■ What the exercise asks:
Gather all lines in the entries that include the word "parts".

■ Excerpted records:
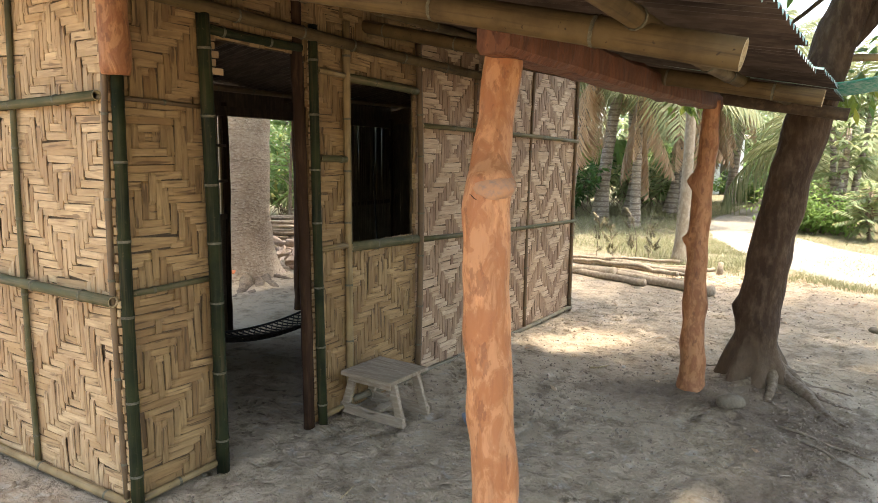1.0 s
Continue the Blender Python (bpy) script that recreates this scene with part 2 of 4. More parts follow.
BIGBARK = plain_noise("pale_bark", (0.34, 0.255, 0.175), (0.235, 0.165, 0.108), (0.42, 0.335, 0.245), 4, 26, bump=1.0, dist=0.02, stretch=(1, 1, 1.9))
big_nodes = BIGBARK.node_tree
big_b = big_nodes.nodes["Principled BSDF"]
big_old = big_b.inputs["Base Color"].links[0].from_socket
big_crack = noisy(big_nodes, place_of(big_nodes), 15, (1, 1, 3.4), 6, 0.66, 0.6)
big_nodes.links.new(mixer(big_nodes, ramp(big_nodes, big_crack, 0.55, 0.66), big_old, (0.150, 0.104, 0.072)), big_b.inputs["Base Color"])
PALMBARK = plain_noise("palm_bark", (0.30, 0.245, 0.185), (0.15, 0.112, 0.080), (0.44, 0.38, 0.31), 6, 22, bump=0.9, dist=0.014, stretch=(1, 1, 2.2))
GREYTRUNK = plain_noise("grey_trunk", (0.27, 0.225, 0.165), (0.19, 0.152, 0.108), (0.36, 0.31, 0.24), 4, 24, bump=0.5, dist=0.006, stretch=(1, 1, 0.6))
palm_nodes = PALMBARK.node_tree
palm_b = palm_nodes.nodes["Principled BSDF"]
palm_old = palm_b.inputs["Base Color"].links[0].from_socket
palm_rings = palm_nodes.nodes.new("ShaderNodeTexWave")
palm_rings.bands_direction = "Z"
palm_rings.inputs["Scale"].default_value, palm_rings.inputs["Distortion"].default_value, palm_rings.inputs["Detail"].default_value = 2.4, 1.6, 2.0
palm_nodes.links.new(place_of(palm_nodes), palm_rings.inputs["Vector"])
palm_nodes.links.new(mixer(palm_nodes, ramp(palm_nodes, palm_rings.outputs["Fac"], 0.30, 0.05), palm_old, (0.155, 0.118, 0.088)), palm_b.inputs["Base Color"])
GREYWOOD = plain_noise("dusty_plank", (0.265, 0.203, 0.140), (0.18, 0.134, 0.09), (0.345, 0.28, 0.205), 6, 45, stretch=(0.25, 1.5, 1.5))
LOGWOOD = plain_noise("cut_log", (0.26, 0.205, 0.145), (0.19, 0.145, 0.10), (0.36, 0.30, 0.22), 6, 30)
STONE = plain_noise("stone", (0.165, 0.130, 0.090), (0.12, 0.094, 0.064), (0.21, 0.172, 0.122), 8, 60)
CLOD = plain_noise("earth_clod", (0.24, 0.185, 0.135), (0.15, 0.115, 0.085), (0.30, 0.24, 0.18), 9, 60)
TIN = plain_noise("rusty_tin", (0.078, 0.055, 0.041), (0.036, 0.024, 0.018), (0.115, 0.088, 0.070), 4, 30, rough=0.6, bump=0.15, stretch=(0.3, 1, 1), metal=0.25)
TINGREEN = plain_noise("green_paint_tin", (0.04, 0.26, 0.19), (0.08, 0.36, 0.28), (0.4, 0.5, 0.45), 3, 25, rough=0.45, bump=0.1)
TINPALE = plain_noise("weathered_paint_tin", (0.18, 0.34, 0.28), (0.32, 0.42, 0.37), (0.58, 0.62, 0.57), 3, 25, rough=0.5, bump=0.1)
NET = plain_noise("black_cord", (0.02, 0.018, 0.016), (0.035, 0.03, 0.026), (0.06, 0.05, 0.045), 10, 90)
DARKSLAT = plain_noise("dark_slat", (0.085, 0.06, 0.042), (0.05, 0.037, 0.027), (0.13, 0.095, 0.065), 6, 40, stretch=(1, 1, 0.2))
PIPE = plain_noise("grey_pipe", (0.20, 0.23, 0.27), (0.15, 0.17, 0.2), (0.3, 0.3, 0.3), 20, 80, rough=0.5)
WHITE = plain_noise("white_wall", (0.75, 0.75, 0.72), (0.66, 0.66, 0.62), (0.55, 0.55, 0.5), 2, 20)
LEAF = leaf_material("broad_leaf", (0.060, 0.120, 0.034), (0.14, 0.215, 0.062), (0.30, 0.26, 0.08))
LEAFDARK = leaf_material("deep_leaf", (0.030, 0.075, 0.022), (0.07, 0.15, 0.035), glow=0.35)
# pale green, lightened so that the far haze is in the colour
LEAFPALE = leaf_material("pale_leaf", (0.150, 0.200, 0.085), (0.255, 0.295, 0.140), (0.36, 0.32, 0.15), glow=0.5)
LEAFBRIGHT = leaf_material("bush_leaf", (0.095, 0.175, 0.040), (0.20, 0.29, 0.075), glow=0.5)
FROND = leaf_material("palm_leaf", (0.100, 0.135, 0.055), (0.285, 0.290, 0.155), glow=0.45)
DEADFROND = leaf_material("dead_palm_leaf", (0.30, 0.185, 0.11), (0.48, 0.34, 0.215), glow=0.3)
DRYGRASS = leaf_material("dry_grass", (0.32, 0.285, 0.175), (0.205, 0.215, 0.100), (0.38, 0.31, 0.195), glow=0.35)
DRYWEED = leaf_material("dry_weed", (0.085, 0.075, 0.035), (0.15, 0.125, 0.060), glow=0.3)
SPRAY = leaf_material("hanging_leaf", (0.075, 0.125, 0.030), (0.20, 0.26, 0.055), (0.38, 0.36, 0.06), glow=0.5)
HUSK = plain_noise("coconut_husk", (0.40, 0.30, 0.225), (0.27, 0.185, 0.13), (0.50, 0.41, 0.33), 7, 40)


# ---- mesh helpers ----
class Geo:
    """Vertices, faces, slots and texture places of one mesh."""

    def __init__(self):
        self.v, self.f, self.s, self.uv = [], [], [], []

    def face(self, idx, slot=0, uv=None):
        self.f.append(idx)
        self.s.append(slot)
        self.uv.append(uv)

    def mesh(self, name, *mats, smooth=False):
        me = bpy.data.meshes.new(name)
        me.from_pydata(self.v, [], self.f)
        for m in mats:
            me.materials.append(m)
        me.polygons.foreach_set("material_index", self.s)
        if smooth:
            me.polygons.foreach_set("use_smooth", [True] * len(self.f))
        if any(u is not None for u in self.uv):
            lay = me.uv_layers.new(name="UVMap")
            flat = []
            for fc, u in zip(self.f, self.uv):
                for k in range(len(fc)):
                    flat.extend(u[k] if u is not None else (0.0, 0.0))
            lay.data.foreach_set("uv", flat)
        me.update()
        return me


def part(name, geo, mats, parent=None, label="", smooth=False, m=None):
    """One mesh object, under a thing or a part when a parent is given."""
    mats = mats if isinstance(mats, (list, tuple)) else (mats,)
    me = geo.mesh(name, *mats, smooth=smooth) if isinstance(geo, Geo) else geo
    ob = new(name, me)
    if m is not None:
        ob.matrix_basis = m
    if parent is not None:
        ob.parent = parent
    if label:
        ob["label"] = label
    return ob


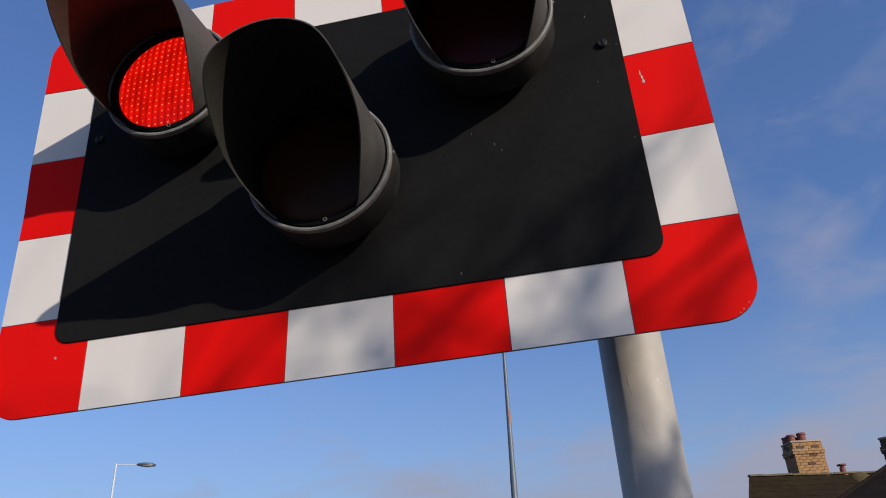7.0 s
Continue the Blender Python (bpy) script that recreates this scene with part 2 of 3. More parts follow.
def polygon(corners, radii=(0, 0, 0, 0), steps=10):
    """An outline in the board's plane through corners (x, z), each rounded by its own radius."""
    pts = []
    n = len(corners)
    for k, r in enumerate(radii):
        p = Vector(corners[k])
        if r <= 0:
            pts.append(tuple(p))
            continue
        back, on = (Vector(corners[k - 1]) - p).normalized(), (Vector(corners[(k + 1) % n]) - p).normalized()
        for j in range(steps + 1):
            a = radians(90 * j / steps)
            pts.append(tuple(p + back * r * (1 - math.sin(a)) + on * r * (1 - math.cos(a))))
    return pts


def sheet(pts, y0, y1, bevel=0.0):
    """A flat piece with an outline, from y0 (front) to y1 (back)."""
    bm = bmesh.new()
    face = bm.faces.new([bm.verts.new((x, y0, z)) for x, z in pts])
    out = bmesh.ops.extrude_face_region(bm, geom=[face])
    for v in out["geom"]:
        if isinstance(v, bmesh.types.BMVert):
            v.co.y = y1
    if bevel:
        edges = [e for e in bm.edges if all(abs(v.co.y - y0) < 1e-6 for v in e.verts)]
        bmesh.ops.bevel(bm, geom=edges, offset=bevel, segments=2, affect="EDGES")
    return bm


def tube(path, radii, seg=10):
    """A round bar along points, with its own radius at each."""
    bm = bmesh.new()
    rings = []
    pts = [Vector(p) for p in path]
    for k, p in enumerate(pts):
        d = (pts[min(k + 1, len(pts) - 1)] - pts[max(k - 1, 0)]).normalized()
        q = d.to_track_quat("Z", "Y")
        rings.append([bm.verts.new(p + q @ Vector((radii[k] * math.cos(2 * math.pi * j / seg), radii[k] * math.sin(2 * math.pi * j / seg), 0))) for j in range(seg)])
    for a, b in zip(rings, rings[1:]):
        for j in range(seg):
            bm.faces.new((a[j], a[(j + 1) % seg], b[(j + 1) % seg], b[j]))
    bm.faces.new(rings[0][::-1])
    bm.faces.new(rings[-1])
    return bm


# ---- ground ----
ground_bm = bmesh.new()
bmesh.ops.create_circle(ground_bm, cap_ends=True, radius=2500, segments=96)
ground = part("ground", ground_bm, GROUND, smooth=False)
tagged(ground, "worn dark grey tarmac ground reaching the horizon", "ground", kind="structure")

# ---- the crossing signal ----
BX0, BX1, BZ0, BZ1 = -0.768, 0.576, 2.05, 2.938          # outline of the board
SEG_X, SEG_Z = 0.192, 0.1776
MID = (BX0 + BX1) / 2
POST = (0.386, 0.225)
signal = empty("level_crossing_signal", pose(POST[0], POST[1], 0),
               "black level crossing signal with red-white border, one red lamp lit", "traffic signal")
TO_SIGNAL = Matrix.Translation((-POST[0], -POST[1], 0))

part("post", lathe([(0.0, 0.0), (0.0, 0.057), (2.86, 0.057), (2.872, 0.050), (2.875, 0.0)], 48, "z"), GALV, signal, "dull galvanised steel post with scuffs and runs")
for z in (2.24, 2.72):
    part("bracket", box(0.9, 0.028, 0.05, pose(MID - POST[0], 0.018 - POST[1], z), 0.003), GALV, signal)
    clamp = lathe([(-0.025, 0.0585), (-0.025, 0.0635), (0.025, 0.0635), (0.025, 0.0585), (-0.025, 0.0585)], 40, "z")
    part("clamp", clamp, GALV, signal, at=pose(0, 0, z))
    part("spacer", box(0.08, 0.145, 0.04, pose(0, -0.13, z), 0.003), GALV, signal)

# scuffs, a weld scar and zinc runs on the post
for k, (x, z, w, h) in enumerate(((0.419, 2.024, 0.0022, 0.0035), (0.423, 2.018, 0.0016, 0.0022), (0.431, 2.013, 0.0018, 0.0018), (0.402, 1.950, 0.0022, 0.0018), (0.368, 2.026, 0.0011, 0.013), (0.371, 2.008, 0.0010, 0.009), (0.381, 1.952, 0.0012, 0.009), (0.384, 1.942, 0.0010, 0.006))):
    lump = bmesh.new()
    bmesh.ops.create_uvsphere(lump, u_segments=10, v_segments=6, radius=1.0, matrix=Matrix.Diagonal((w * 0.6, 0.0003, h * 0.7, 1)))
    dx = x - POST[0]
    part("weld_mark", lump, ZINC_DRIP if k < 4 else GALV, signal, at=pose(dx, -math.sqrt(0.057 ** 2 - dx * dx), z, 0, 8 - 3 * k, math.degrees(math.asin(dx / 0.057))))

# the board was cut and its sheeting laid by hand: its corners and joints are a few millimetres out of square
LOW_L, LOW_R, TOP_R, TOP_L = (-0.766, 2.042), (0.581, 2.0525), (0.577, 2.933), (-0.7735, 2.933)
KINK, BULGE = (-0.7645, 2.47), (-0.7700, 2.57)           # the low x edge is knocked in here and stands out above
PANEL = ((-0.6455, 2.1735), (0.456, 2.1778), (0.4515, 2.808), (-0.642, 2.806))
backboard = part("backboard", sheet(polygon((LOW_L, LOW_R, TOP_R, TOP_L, BULGE, KINK), (0.066, 0.066, 0.066, 0.066, 0, 0)), 0.0, 0.003), EDGE_DARK, signal, "thin alloy backing board with rounded corners", at=TO_SIGNAL)
part("black_panel", sheet(polygon(PANEL, (0.032,) * 4, 8), -0.0042, -0.0002, 0.0008), BOARD_BLACK, backboard, "matt black centre panel, faintly scuffed")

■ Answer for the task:
Continue the Blender Python (bpy) script that recreates this scene with part 2 of 4. More parts follow.
Continue the Blender Python (bpy) script that recreates this scene with part 2 of 3. More parts follow.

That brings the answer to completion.